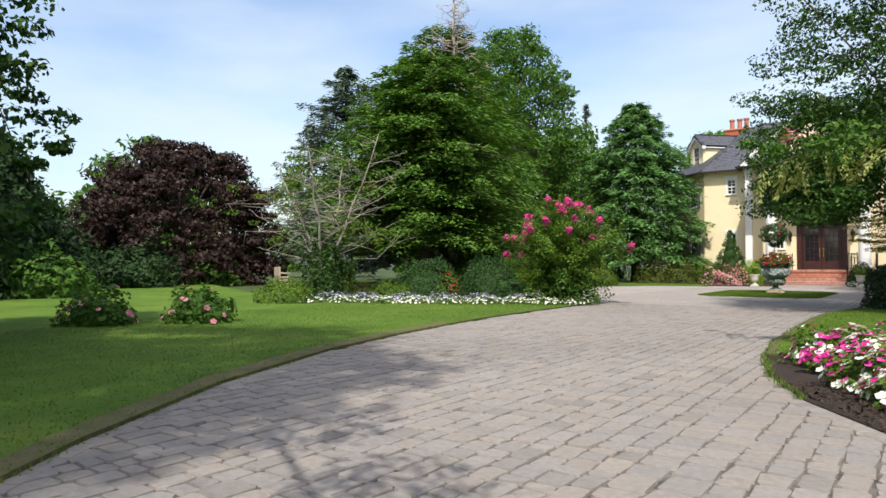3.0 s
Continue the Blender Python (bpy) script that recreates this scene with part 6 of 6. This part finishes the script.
op, on = clump_points(ro, oc, ro.uniform(0.3, 0.6, len(oc)), 95, 0.36)
od = new("drooping_foliage", quads_mesh("drooping_foliage", leaf_quads(ro, op, on, 0.092, 0.5), M_LEAFDARK))
od.parent = shade
pb = new("blossom", blossoms(np.random.default_rng(7), np.random.default_rng(8).normal(0, 0.07, (90, 3)) + np.array([-3.2, -3.4, 3.5]), np.tile([0, 0, 1.0], (90, 1)), 0.05, M_PALEPINK, "blossom"))
pb.parent = shade

# far woods closing the horizon
rf = np.random.default_rng(99)
k = 620
ang = rf.uniform(0, 6.2832, k)
rad = rf.uniform(85, 130, k)
hz = rf.random(k) ** 0.8 * rf.uniform(7, 14, k)
cc = np.stack([-10 + rad * np.cos(ang), -20 + rad * np.sin(ang), hz], 1)
fp, fn = clump_points(rf, cc, rf.uniform(2.0, 4.2, k), 60, 0.7)
fk = fp[:, 2] > 0
tagged(new("far_woods", quads_mesh("far_woods", halved(leaf_quads(rf, fp[fk], fn[fk], 1.3, 0.7)), M_LEAF, 3)), "green woods far round the garden", "woods", kind="stuff")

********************

- [Set task] From the top of the listing above, repeat each line exactly until you reach the line containing "pb.parent = shade", and repeat that one too. Leave the pictures out.

- [Correct response]
3.0 s
Continue the Blender Python (bpy) script that recreates this scene with part 6 of 6. This part finishes the script.
op, on = clump_points(ro, oc, ro.uniform(0.3, 0.6, len(oc)), 95, 0.36)
od = new("drooping_foliage", quads_mesh("drooping_foliage", leaf_quads(ro, op, on, 0.092, 0.5), M_LEAFDARK))
od.parent = shade
pb = new("blossom", blossoms(np.random.default_rng(7), np.random.default_rng(8).normal(0, 0.07, (90, 3)) + np.array([-3.2, -3.4, 3.5]), np.tile([0, 0, 1.0], (90, 1)), 0.05, M_PALEPINK, "blossom"))
pb.parent = shade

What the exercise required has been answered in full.